Votre plus récent film Familia Rodante a fait un tabac en Argentine et continue de remporter des prix à l’étranger. On sent un retour aux sources, un esprit tragicomique convivial dans l’esprit de Mundo Grúa. Le naturel des scènes est-il le résultat d’improvisations ou simplement d’une fidélité à votre scénario, tiré de vos propres souvenirs de cavales intergénérationnelles ?

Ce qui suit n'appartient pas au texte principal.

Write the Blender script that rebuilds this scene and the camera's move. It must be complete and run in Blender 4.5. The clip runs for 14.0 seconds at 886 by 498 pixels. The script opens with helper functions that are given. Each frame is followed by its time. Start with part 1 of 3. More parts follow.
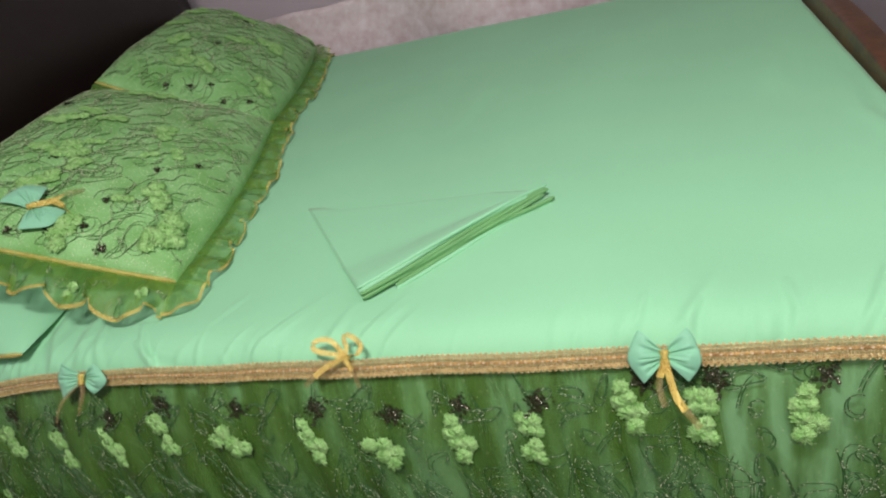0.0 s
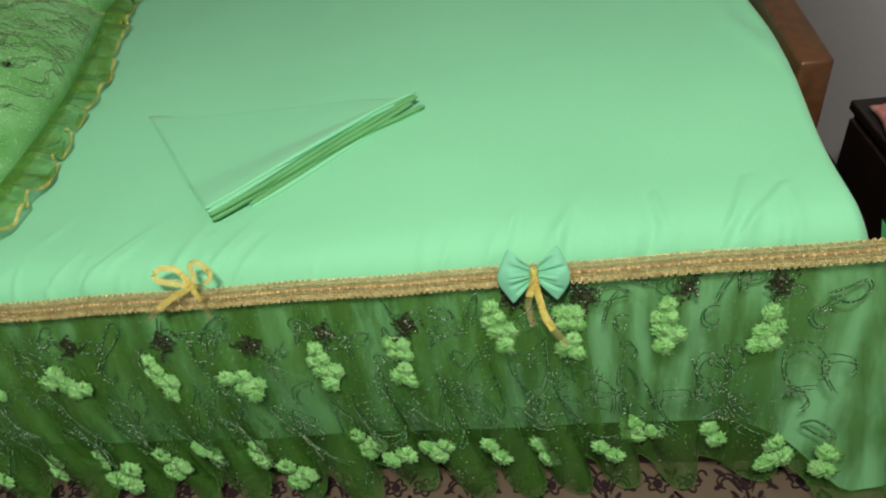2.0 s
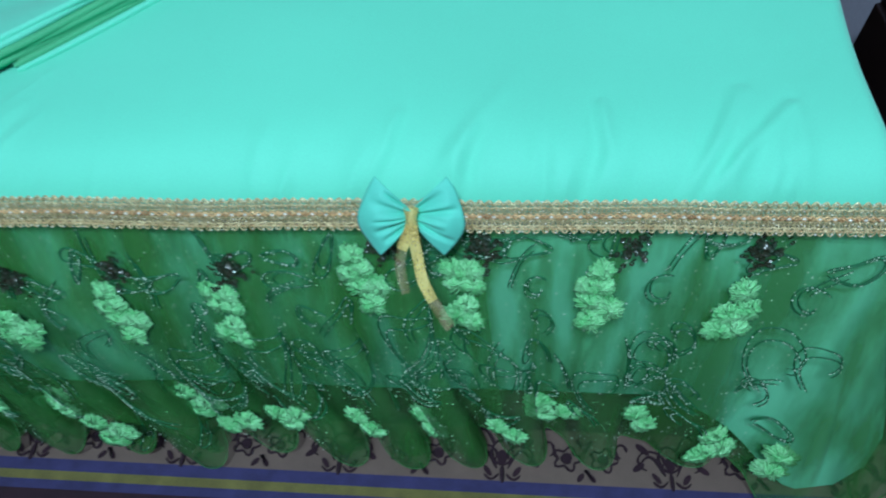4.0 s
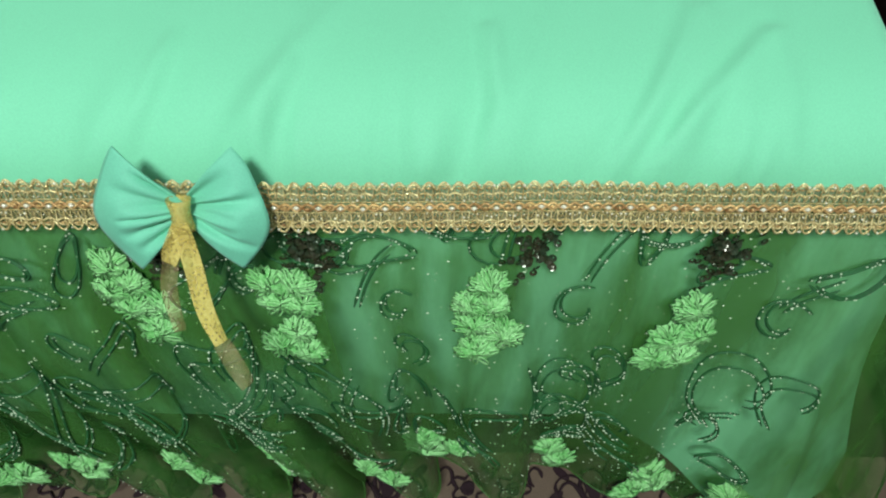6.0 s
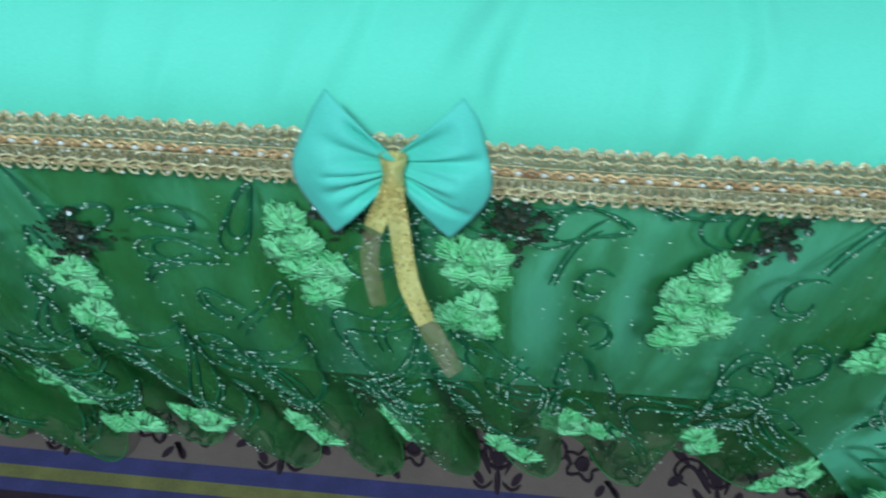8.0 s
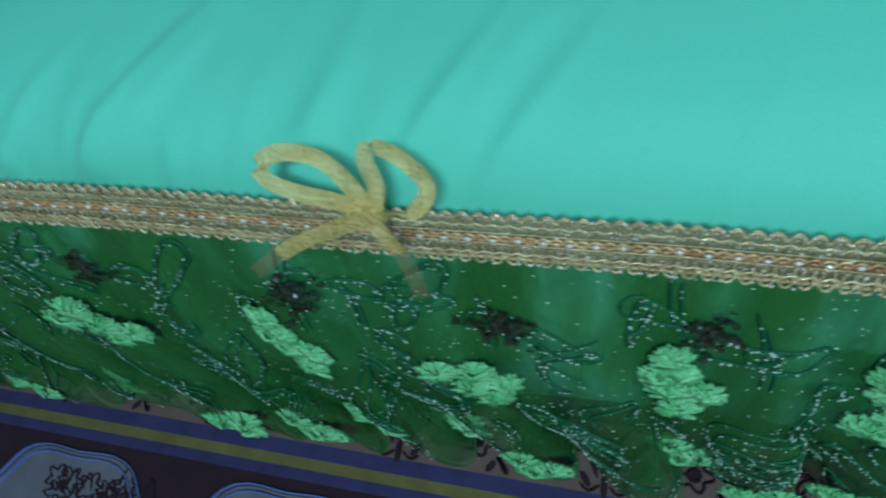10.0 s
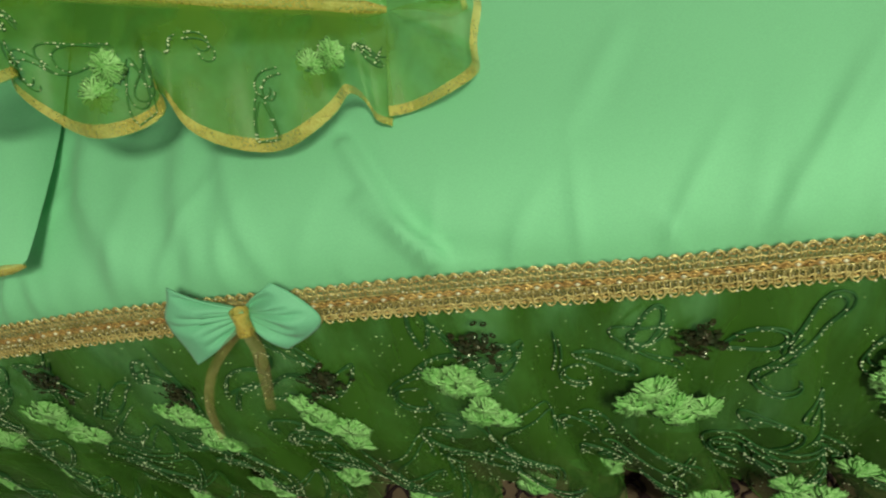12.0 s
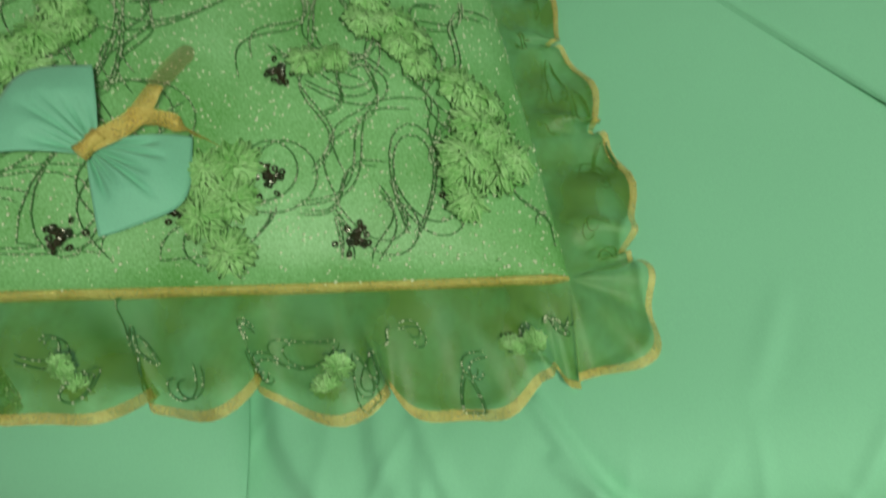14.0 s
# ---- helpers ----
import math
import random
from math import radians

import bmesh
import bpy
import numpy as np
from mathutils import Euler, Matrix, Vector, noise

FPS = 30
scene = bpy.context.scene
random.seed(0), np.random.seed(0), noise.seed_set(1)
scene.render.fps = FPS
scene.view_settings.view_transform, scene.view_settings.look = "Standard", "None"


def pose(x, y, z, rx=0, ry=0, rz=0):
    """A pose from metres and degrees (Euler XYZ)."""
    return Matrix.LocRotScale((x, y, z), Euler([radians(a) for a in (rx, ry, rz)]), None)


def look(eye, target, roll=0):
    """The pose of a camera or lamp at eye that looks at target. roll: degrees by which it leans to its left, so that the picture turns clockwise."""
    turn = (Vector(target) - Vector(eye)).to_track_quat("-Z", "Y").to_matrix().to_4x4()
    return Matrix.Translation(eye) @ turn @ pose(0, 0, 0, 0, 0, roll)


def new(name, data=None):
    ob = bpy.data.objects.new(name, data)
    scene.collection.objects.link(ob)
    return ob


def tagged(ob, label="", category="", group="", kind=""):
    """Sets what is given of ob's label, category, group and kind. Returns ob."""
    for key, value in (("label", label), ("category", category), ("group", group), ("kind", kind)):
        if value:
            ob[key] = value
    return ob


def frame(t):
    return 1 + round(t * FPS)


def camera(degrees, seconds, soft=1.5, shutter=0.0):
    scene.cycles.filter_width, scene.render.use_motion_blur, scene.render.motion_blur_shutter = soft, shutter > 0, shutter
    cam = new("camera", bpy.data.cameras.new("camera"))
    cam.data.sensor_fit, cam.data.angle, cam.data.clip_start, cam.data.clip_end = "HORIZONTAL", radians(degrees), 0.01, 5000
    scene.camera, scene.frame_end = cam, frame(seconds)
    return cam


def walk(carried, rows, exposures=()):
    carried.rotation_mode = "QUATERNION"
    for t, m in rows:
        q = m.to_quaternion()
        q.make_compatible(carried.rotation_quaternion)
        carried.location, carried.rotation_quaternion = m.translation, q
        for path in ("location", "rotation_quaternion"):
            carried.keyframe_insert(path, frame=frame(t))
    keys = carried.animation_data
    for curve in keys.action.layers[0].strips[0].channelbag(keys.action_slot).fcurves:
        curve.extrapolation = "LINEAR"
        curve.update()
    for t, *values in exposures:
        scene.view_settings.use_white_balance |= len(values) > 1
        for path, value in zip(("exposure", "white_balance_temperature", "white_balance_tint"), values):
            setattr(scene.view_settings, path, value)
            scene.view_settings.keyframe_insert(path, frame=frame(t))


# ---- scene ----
cam = camera(68.0, 14.0, soft=2.0, shutter=0.3)
PATH = [
    (0, (1.005, -0.704, 1.064), (0.392, 0.907, 0.051), -16.4),
    (0.5, (1.024, -0.702, 1.058), (0.444, 0.887, -0.009), -16.1),
    (1, (1.048, -0.709, 1.044), (0.565, 0.833, -0.135), -14.3),
    (1.5, (1.038, -0.694, 1.036), (0.578, 0.758, -0.26), -12.3),
    (2, (1.009, -0.633, 1.028), (0.728, 0.856, -0.278), -11.5),
    (2.5, (0.949, -0.595, 1.01), (0.732, 0.854, -0.352), -8.7),
    (3, (0.961, -0.52, 0.994), (0.728, 0.834, -0.459), -7.5),
    (3.5, (1.02, -0.424, 0.942), (0.819, 0.82, -0.611), -7.7),
    (4, (1.076, -0.367, 0.873), (0.917, 0.797, -0.746), -5.6),
    (4.2, (1.098, -0.35, 0.85), (0.969, 0.836, -0.755), -3.8),
    (6.3, (1.145, -0.204, 0.713), (1.159, 0.742, -1.049), 0.6),
    (6.5, (1.146, -0.203, 0.705), (1.165, 0.701, -1.079), 0.8),
    (7, (1.145, -0.195, 0.697), (1.173, 0.676, -1.103), 1.4),
    (7.5, (1.107, -0.184, 0.693), (1.143, 0.662, -1.119), 2.6),
    (7.7, (1.082, -0.182, 0.69), (1.084, 0.674, -1.118), 2.4),
    (9.8, (0.682, -0.116, 0.707), (0.231, 0.558, -1.121), -25.7),
    (10, (0.642, -0.12, 0.719), (0.159, 0.537, -1.107), -29.1),
    (10.5, (0.505, -0.156, 0.756), (0.078, 0.65, -1.024), -25.9),
    (11, (0.369, -0.198, 0.76), (0.032, 0.624, -1.031), -20.6),
    (11.5, (0.275, -0.198, 0.769), (-0.079, 0.675, -0.995), -21.2),
    (12, (0.231, -0.176, 0.797), (-0.189, 0.756, -0.921), -26.9),
    (12.5, (0.186, -0.195, 0.8), (-0.236, 0.693, -0.942), -28.5),
    (13, (0.159, -0.182, 0.833), (-0.379, 0.729, -0.865), -34.1),
    (13.5, (0.127, -0.128, 0.904), (-0.318, 0.841, -0.788), -30.1),
    (13.8, (0.118, -0.035, 0.955), (-0.26, 0.765, -0.839), -29.4),
    (14, (0.123, -0.021, 0.96), (-0.278, 0.882, -0.779), -28.5),
]
EXPO = [
    (0.0, -0.35, 6800, 29), (0.5, -0.35, 6700, 28), (1.0, -0.40, 8000, 14), (1.5, -0.45, 5800, 2), (2.0, -0.45, 6800, 4), (2.5, -0.48, 6800, 4), (3.0, -0.45, 6200, 4), (3.5, -0.50, 7200, 2),
    (4.0, -0.47, 4350, 4), (4.2, -0.47, 4350, 4), (6.3, -0.43, 5800, 0), (6.5, -0.43, 4420, 0), (7.0, -0.48, 4380, 0), (7.5, -0.48, 4380, 0), (10.0, -1.03, 4250, 0), (10.5, -1.00, 4800, -9),
    (11.0, -0.73, 4150, 5), (11.5, -0.60, 4200, 5), (11.8, -0.68, 7000, -6), (12.0, -0.68, 8000, -13), (12.5, -0.73, 7000, -6), (13.0, -0.58, 6900, -2), (13.5, -0.55, 9500, -14), (14.0, -0.80, 6900, 3),
]
walk(cam, [(t, look(eye, target, roll)) for t, eye, target, roll in PATH], EXPO)

# ---- world and lamps ----
world = bpy.data.worlds.new("room_air")
scene.world = world
world.use_nodes = True
world.node_tree.nodes["Background"].inputs[0].default_value = (0.8, 0.9, 1.0, 1)
world.node_tree.nodes["Background"].inputs[1].default_value = 0.12


def area_lamp(name, eye, target, size, watts, colour):
    data = bpy.data.lights.new(name, "AREA")
    data.shape, data.size, data.energy, data.color = "DISK", size, watts, colour
    ob = new(name, data)
    ob.matrix_world = look(eye, target)
    return ob


# added light, fixed at the ceiling in place of the flash beside the camera
area_lamp("stand_in_lamp_light", (0.92, -0.92, 2.36), (0.92, 0.05, 0.35), 0.42, 92, (1.0, 0.97, 0.90))

R = random.Random(7)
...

- Le personnage central de la grand-mère est joué par Graciana Chironi, la même actrice qui incarnait la mère du chômeur dans Mundo Grúa. Les deux films illustrent effectivement des familles qui peinent à s’entraider alors que leurs propres interrelations évoluent et s’individualisent. Les enfants de Familia Rodante acceptent de faire ce voyage pour l’aînée, je ne pense pas qu’ils se seraient revus autrement. Ce n’est pas le constat nostalgique d’une autre époque, car ce qui m’intéressait, c’étaient les péripéties du voyage lui-même. Encore ici, tout est fictif, même si tout relève d’expériences personnelles, ce qui permet d’injecter plus de naturel à l’histoire. J’ai vécu cela plus jeune, mais le film n’est pas autobiographique pour autant, par simple respect pour mes proches.